ATHENS – Once again there were the passes that showed why Greyson Lambert was able to walk into Georgia in July and win the starting quarterback job in less than two months. And once again there were the throws that reminded you why he lost the starting job at Virginia.

It was that kind of game, once again, for Lambert on Saturday against Missouri. And it’s been that kind of season for Lambert, who said being a Bulldog has “been amazing,” and a “huge blessing.”

Then he frankly addressed his own play.

“My performance has been rollercoaster,” Lambert said. “Hopefully this bye week will help me gain some consistency in that. But we’re 5-2 and we’ve got a shot still.”

But can Lambert do much in the bye week to correct the inconsistency, or does it just come in games?

“A little bit of both,” Lambert said. “I’m still kinda focusing, like I did this past week, in what coach Schotty was saying with streaks of completions, and check-downs, getting the ball – whether it’s down the field or short – allowing them to have a shot to make a play. Continuing to get that mindset that it’s not all-or-nothing on each pass.”

Lambert was 23-for-32 for 178 yards on Saturday. Not bad numbers, really.
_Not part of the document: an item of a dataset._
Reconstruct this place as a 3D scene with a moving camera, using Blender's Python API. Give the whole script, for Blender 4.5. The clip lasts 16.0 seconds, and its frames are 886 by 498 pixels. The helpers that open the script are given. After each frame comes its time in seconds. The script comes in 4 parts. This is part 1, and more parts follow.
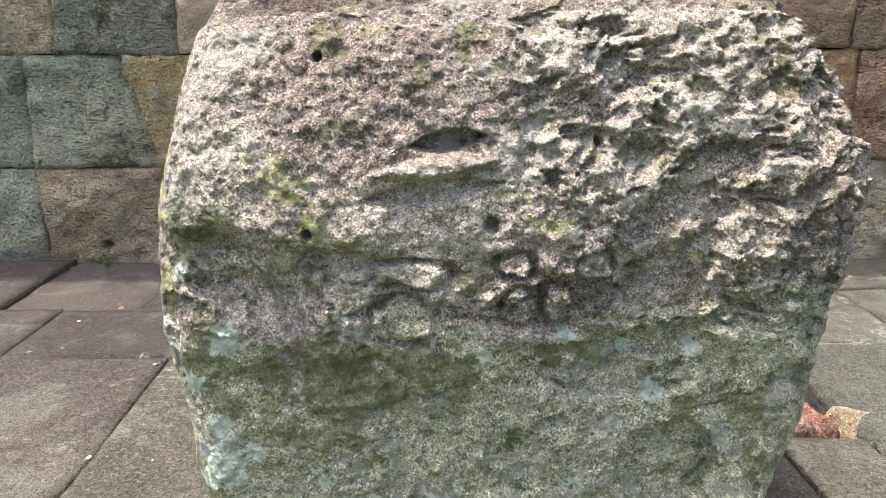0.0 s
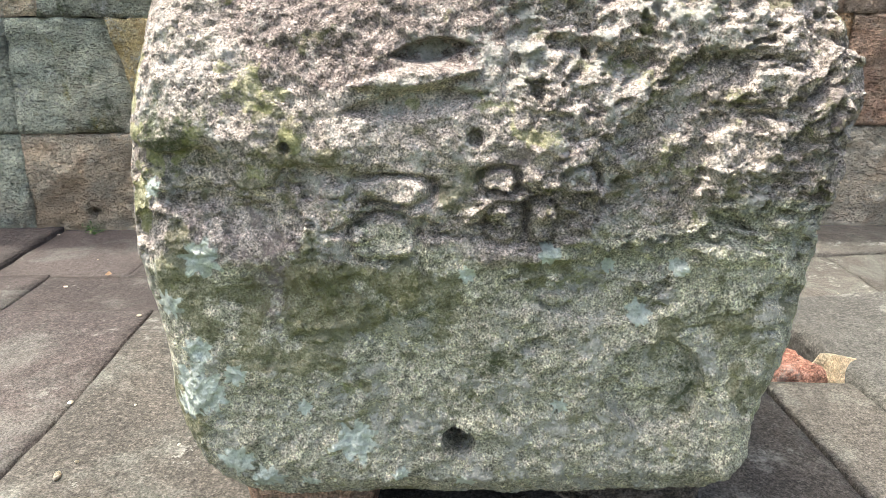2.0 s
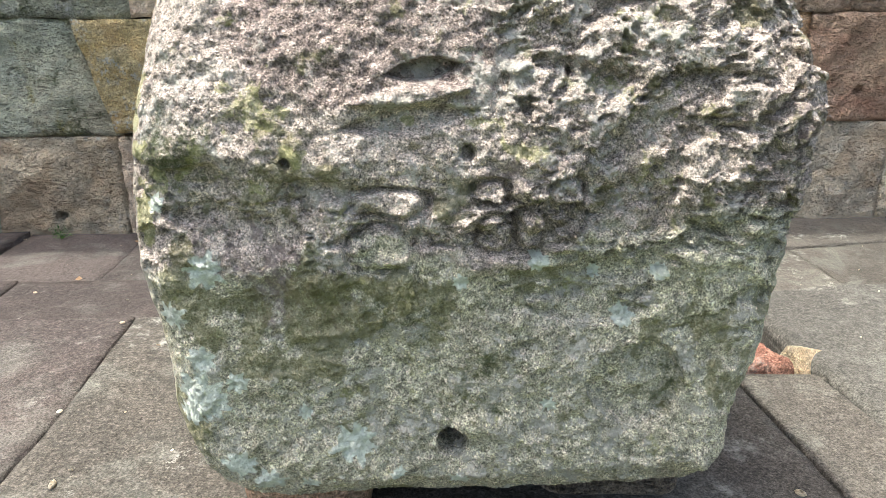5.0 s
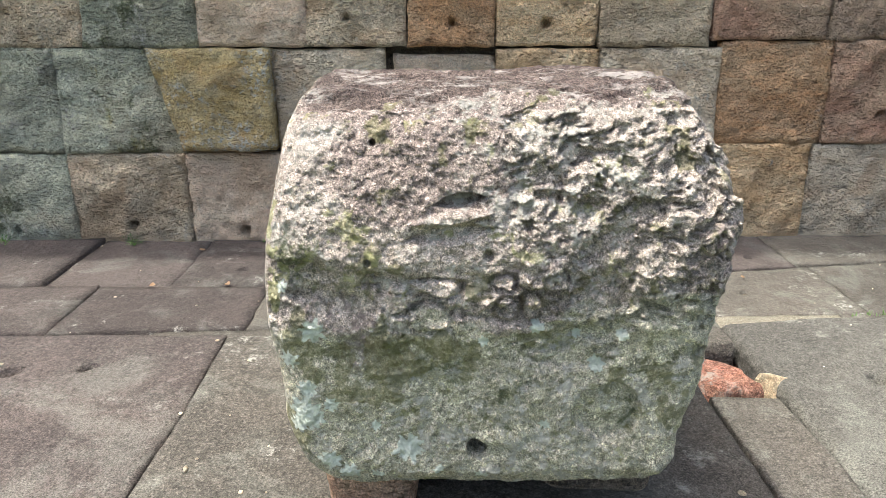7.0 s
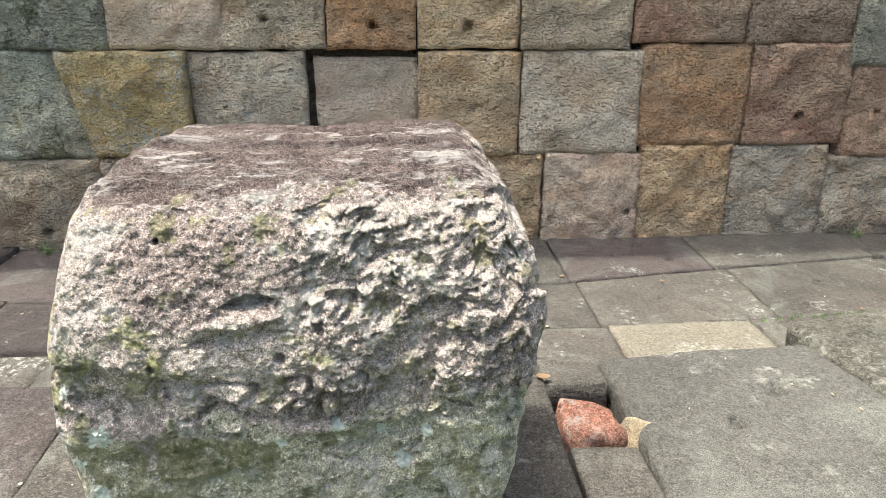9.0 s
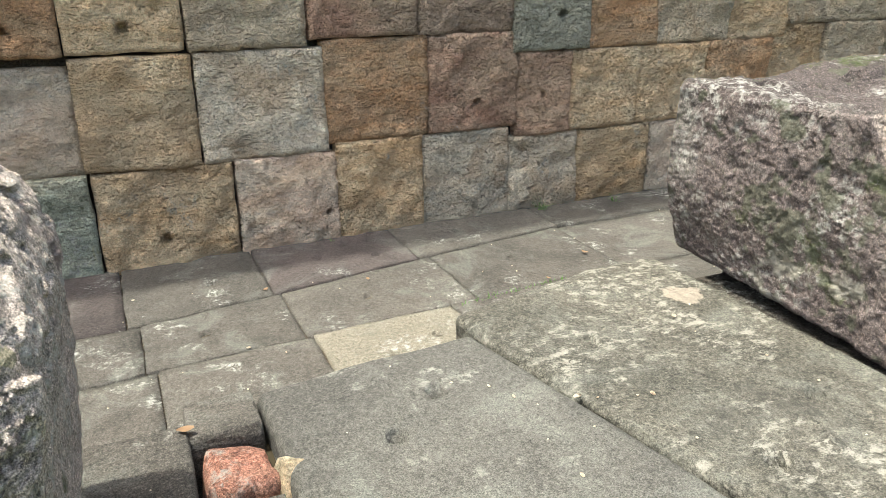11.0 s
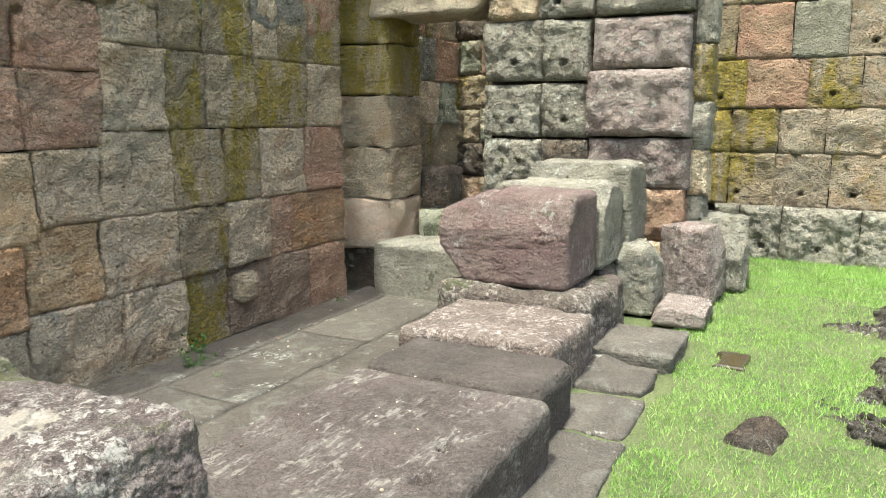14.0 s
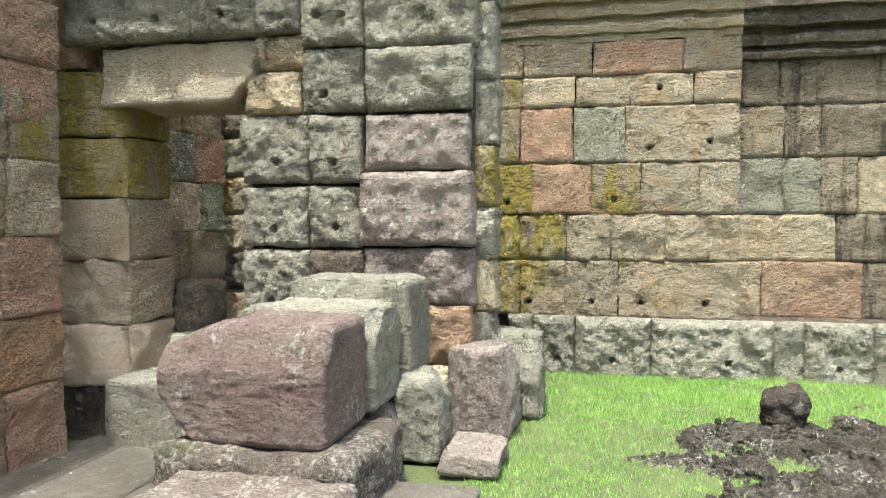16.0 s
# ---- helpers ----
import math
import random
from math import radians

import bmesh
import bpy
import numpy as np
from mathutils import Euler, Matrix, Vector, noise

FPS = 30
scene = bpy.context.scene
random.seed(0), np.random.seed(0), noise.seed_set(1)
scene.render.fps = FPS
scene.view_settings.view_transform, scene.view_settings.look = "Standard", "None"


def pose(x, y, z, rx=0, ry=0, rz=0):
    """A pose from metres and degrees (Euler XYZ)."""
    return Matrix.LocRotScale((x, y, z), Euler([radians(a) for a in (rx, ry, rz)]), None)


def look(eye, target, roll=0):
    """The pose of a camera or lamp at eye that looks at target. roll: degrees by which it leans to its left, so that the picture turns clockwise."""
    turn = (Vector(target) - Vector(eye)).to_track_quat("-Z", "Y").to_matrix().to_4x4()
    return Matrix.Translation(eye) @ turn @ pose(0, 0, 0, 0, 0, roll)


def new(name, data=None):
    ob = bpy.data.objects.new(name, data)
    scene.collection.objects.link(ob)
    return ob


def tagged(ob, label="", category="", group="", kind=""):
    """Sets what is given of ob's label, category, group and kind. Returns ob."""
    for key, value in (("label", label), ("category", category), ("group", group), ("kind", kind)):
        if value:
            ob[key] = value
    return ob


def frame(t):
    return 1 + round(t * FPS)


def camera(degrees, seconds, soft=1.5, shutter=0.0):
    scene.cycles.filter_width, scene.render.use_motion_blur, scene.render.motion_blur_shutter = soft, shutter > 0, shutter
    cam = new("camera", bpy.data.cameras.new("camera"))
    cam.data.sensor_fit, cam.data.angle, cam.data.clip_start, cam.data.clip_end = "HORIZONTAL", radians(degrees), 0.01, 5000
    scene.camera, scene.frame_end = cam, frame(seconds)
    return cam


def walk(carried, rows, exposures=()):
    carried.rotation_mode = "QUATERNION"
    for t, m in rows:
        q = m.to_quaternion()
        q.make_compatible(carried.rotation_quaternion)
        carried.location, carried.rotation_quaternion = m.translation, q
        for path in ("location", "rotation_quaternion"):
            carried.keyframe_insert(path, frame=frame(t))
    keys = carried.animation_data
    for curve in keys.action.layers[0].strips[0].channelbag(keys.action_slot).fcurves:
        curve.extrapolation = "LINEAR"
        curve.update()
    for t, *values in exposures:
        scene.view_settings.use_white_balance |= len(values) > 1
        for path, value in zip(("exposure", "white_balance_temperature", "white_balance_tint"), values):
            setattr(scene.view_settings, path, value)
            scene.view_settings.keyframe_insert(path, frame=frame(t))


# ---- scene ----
cam = camera(62.28, 16.0, soft=0.6)
# seconds, eye x y z, turn about x y z
ROWS = [
    (0.0, 0.474, 0.999, 0.886, 73.92, 0.04, -0.44),
    (0.5, 0.487, 0.99, 0.861, 73.36, -0.0, -0.19),
    (1.0, 0.498, 0.992, 0.851, 72.81, -0.12, -0.25),
    (1.5, 0.499, 0.999, 0.838, 72.32, -0.1, -0.63),
    (2.0, 0.482, 1.001, 0.833, 72.04, -0.1, -1.07),
    (2.5, 0.469, 1.007, 0.831, 71.84, -0.01, -1.53),
    (3.0, 0.463, 1.014, 0.833, 71.66, 0.05, -1.97),
    (5.3, 0.459, 0.957, 0.863, 71.83, 0.02, -3.71),
    (5.5, 0.462, 0.932, 0.887, 71.9, -0.02, -3.4),
    (6.0, 0.45, 0.867, 0.94, 71.64, -0.04, -2.94),
    (6.5, 0.444, 0.794, 0.987, 71.42, 0.11, -1.73),
    (7.0, 0.454, 0.714, 1.042, 71.36, 0.14, -0.51),
    (7.5, 0.484, 0.648, 1.086, 70.87, 0.04, 0.75),
    (8.0, 0.561, 0.648, 1.116, 70.27, 0.23, 1.23),
    (8.2, 0.589, 0.654, 1.126, 70.2, 0.18, 0.91),
    (10.3, 0.753, 1.001, 1.227, 69.09, -0.26, -17.11),
    (10.5, 0.774, 0.986, 1.171, 69.73, -0.02, -19.46),
    (11.0, 0.965, 0.896, 1.169, 69.35, 0.52, -24.31),
    (11.5, 1.24, 0.82, 1.195, 69.31, 0.66, -28.67),
    (12.0, 1.491, 0.827, 1.321, 69.29, 0.12, -34.08),
    (12.5, 1.781, 0.931, 1.378, 70.76, -0.08, -41.6),
    (12.8, 1.967, 0.967, 1.448, 74.89, -0.2, -46.48),
    (13.0, 2.103, 0.936, 1.434, 76.32, 0.16, -49.3),
    (13.5, 2.489, 0.779, 1.476, 78.7, 0.85, -56.41),
    (14.0, 2.749, 0.671, 1.482, 79.79, -0.01, -62.41),
    (14.5, 3.073, 0.763, 1.522, 81.1, -1.02, -68.55),
    (14.6, 3.114, 0.783, 1.526, 83.03, -1.36, -69.77),
    (15.0, 3.268, 0.828, 1.505, 86.49, -0.67, -73.79),
    (15.5, 3.54, 0.809, 1.509, 86.87, -0.06, -76.01),
    (16.0, 3.827, 0.727, 1.52, 87.69, 0.02, -77.17),
]
walk(cam, [(r[0], pose(*r[1:])) for r in ROWS], exposures=[(0.0, 1.58, 6250, 5), (0.8, 1.74, 6250, 5), (3.0, 1.86, 6250, 5), (8.0, 1.68, 6250, 5), (11.0, 1.69, 6250, 1), (13.2, 1.64, 6250, 1), (14.2, 1.76, 6250, 1), (16.0, 1.76, 6150, 1)])

# ---- light: hazy high sun over the wall, bright sky ----
SUN_DIR = Vector((-0.30, 0.045, 1.0)).normalized()
world = bpy.data.worlds.new("sky")
scene.world = world
world.use_nodes = True
wn = world.node_tree.nodes
sky = wn.new("ShaderNodeTexSky")
sky.sky_type = "NISHITA"
sky.sun_disc = False
sky.sun_elevation = math.asin(SUN_DIR.z)
sky.sun_rotation = math.atan2(SUN_DIR.x, SUN_DIR.y)
sky.air_density, sky.dust_density, sky.ozone_density = 1.0, 7.0, 1.0
wn["Background"].inputs["Strength"].default_value = 0.128
world.node_tree.links.new(sky.outputs[0], wn["Background"].inputs[0])
sun = new("sun", bpy.data.lights.new("sun", "SUN"))
sun.data.energy, sun.data.angle, sun.data.color = 1.9, radians(0.9), (1.0, 0.95, 0.86)
sun.matrix_world = look((0, 0, 30), Vector((0, 0, 30)) - SUN_DIR)


# ---- materials ----
def nodes_of(name):
    m = bpy.data.materials.new(name)
    m.use_nodes = True
    t = m.node_tree
    return m, t.nodes, t.links, t.nodes["Principled BSDF"]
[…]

And there were some very good throws: He made three passes on third down to twice move Georgia into field goal position.

But the bad passes stand out too, including the interception on the first play of the game, and several others that could have been picked off.
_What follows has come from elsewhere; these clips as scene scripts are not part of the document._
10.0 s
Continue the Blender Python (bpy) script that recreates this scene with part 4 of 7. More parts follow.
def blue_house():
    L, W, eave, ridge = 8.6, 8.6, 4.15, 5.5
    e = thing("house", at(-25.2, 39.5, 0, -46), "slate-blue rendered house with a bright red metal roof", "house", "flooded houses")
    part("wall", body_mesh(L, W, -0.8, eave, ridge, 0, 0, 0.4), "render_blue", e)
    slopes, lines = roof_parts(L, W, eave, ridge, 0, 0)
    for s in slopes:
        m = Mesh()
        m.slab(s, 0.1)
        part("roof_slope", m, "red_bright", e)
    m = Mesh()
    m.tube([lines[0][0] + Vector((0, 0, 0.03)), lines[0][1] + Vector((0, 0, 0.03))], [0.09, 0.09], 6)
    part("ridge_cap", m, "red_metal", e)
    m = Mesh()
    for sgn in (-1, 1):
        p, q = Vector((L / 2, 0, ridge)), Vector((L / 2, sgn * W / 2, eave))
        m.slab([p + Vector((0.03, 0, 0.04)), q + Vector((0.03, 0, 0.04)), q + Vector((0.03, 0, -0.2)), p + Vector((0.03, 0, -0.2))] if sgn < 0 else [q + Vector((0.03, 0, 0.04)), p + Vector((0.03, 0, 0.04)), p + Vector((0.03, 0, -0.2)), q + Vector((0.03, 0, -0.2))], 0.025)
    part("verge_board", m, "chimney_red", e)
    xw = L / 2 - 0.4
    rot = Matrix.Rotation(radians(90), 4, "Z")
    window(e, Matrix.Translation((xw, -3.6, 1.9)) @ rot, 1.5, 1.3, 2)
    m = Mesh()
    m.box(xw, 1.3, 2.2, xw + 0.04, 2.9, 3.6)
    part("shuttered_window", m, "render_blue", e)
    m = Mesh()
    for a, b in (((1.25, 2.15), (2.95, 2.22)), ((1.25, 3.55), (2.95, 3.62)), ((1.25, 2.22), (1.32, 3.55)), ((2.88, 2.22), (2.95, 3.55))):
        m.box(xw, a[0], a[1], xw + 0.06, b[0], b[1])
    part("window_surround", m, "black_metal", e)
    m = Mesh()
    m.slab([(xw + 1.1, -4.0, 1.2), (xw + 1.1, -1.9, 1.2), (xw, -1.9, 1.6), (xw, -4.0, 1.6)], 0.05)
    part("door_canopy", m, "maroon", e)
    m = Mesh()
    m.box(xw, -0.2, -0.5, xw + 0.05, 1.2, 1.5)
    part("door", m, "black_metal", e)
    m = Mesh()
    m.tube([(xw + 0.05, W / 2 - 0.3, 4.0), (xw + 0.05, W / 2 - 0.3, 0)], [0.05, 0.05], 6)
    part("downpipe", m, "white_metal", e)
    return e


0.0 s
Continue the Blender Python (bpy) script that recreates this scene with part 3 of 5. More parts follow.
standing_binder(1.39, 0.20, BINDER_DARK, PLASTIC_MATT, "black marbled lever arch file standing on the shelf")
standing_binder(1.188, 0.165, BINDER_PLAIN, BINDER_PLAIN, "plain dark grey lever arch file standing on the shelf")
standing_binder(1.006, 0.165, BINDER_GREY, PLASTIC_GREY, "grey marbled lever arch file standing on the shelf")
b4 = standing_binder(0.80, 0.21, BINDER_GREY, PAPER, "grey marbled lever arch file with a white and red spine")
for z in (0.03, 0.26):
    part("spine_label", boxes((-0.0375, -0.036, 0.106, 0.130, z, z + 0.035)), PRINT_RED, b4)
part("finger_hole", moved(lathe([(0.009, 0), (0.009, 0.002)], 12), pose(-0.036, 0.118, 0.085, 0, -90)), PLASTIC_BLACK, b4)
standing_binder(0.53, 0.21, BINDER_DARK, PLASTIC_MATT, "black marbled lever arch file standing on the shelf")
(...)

It was, a reporter said to coach Mark Richt, another example of a game in which Lambert careened from good throws to bad throws.

“I know,” Richt said.

Richt cited one great play by Lambert: A late third-down completion when Lambert checked down and “threw a bee-bee” to Terry Godwin to get a first down.

“It was a beautiful play. A beautiful decision,” Richt said.

But then there was the game’s opening play, which was tipped for an interception. Richt said he’d have to look at the film. And there was the third-quarter pass that was originally ruled an interception, then overruled on replay.

“From what I could tell it was just an ill-advised throw,” Richt said.

Prior to that play, on first down, Georgia checked from a run to a receiver screen, and it lost five yards. Richt indicated the original call was a run, but that at the line – either by Lambert or Schottenheimer – it was checked into a pass.

“There’s times where we just gotta call the run and run the run,” Richt said. “We do have the ability to do that. But sometimes as a play-caller you’re like: Surely he won’t throw it out there. And bam there it is, and you lose five yards.”

Missouri’s defense deserves some of the credit. Entering the game it ranked 14th nationally and first in the SEC in pass defense, yielding 162.3 passing yards per game.

Lambert said the scouting report on Missouri’s defense was that it forces teams to throw underneath, requiring quarterbacks to be disciplined, and try to avoid the deep throw.

“Because all of us want to get it pushed down the field, but you’ve gotta take the dink and dunk type passes. I got greedy a few times today, and that showed up,” Lambert said. “Can’t do that.”

He fixed the third-down problems that plagued him the previous two games. Georgia came in ranked third-worst in the country in that category, but went 9-for-19 on Saturday. That came with some good, tight throws at critical times.

But on other plays, a bit of luck intervened to prevent disaster. That’s been the case all season, as apparently Lambert throws a ball that is tough for defensive backs to catch. Hence the “rollercoaster” that Lambert knows needs to end.

“We definitely have to look at this game, look at all the games that we’ve played, and use this bye week to get better,” Lambert said.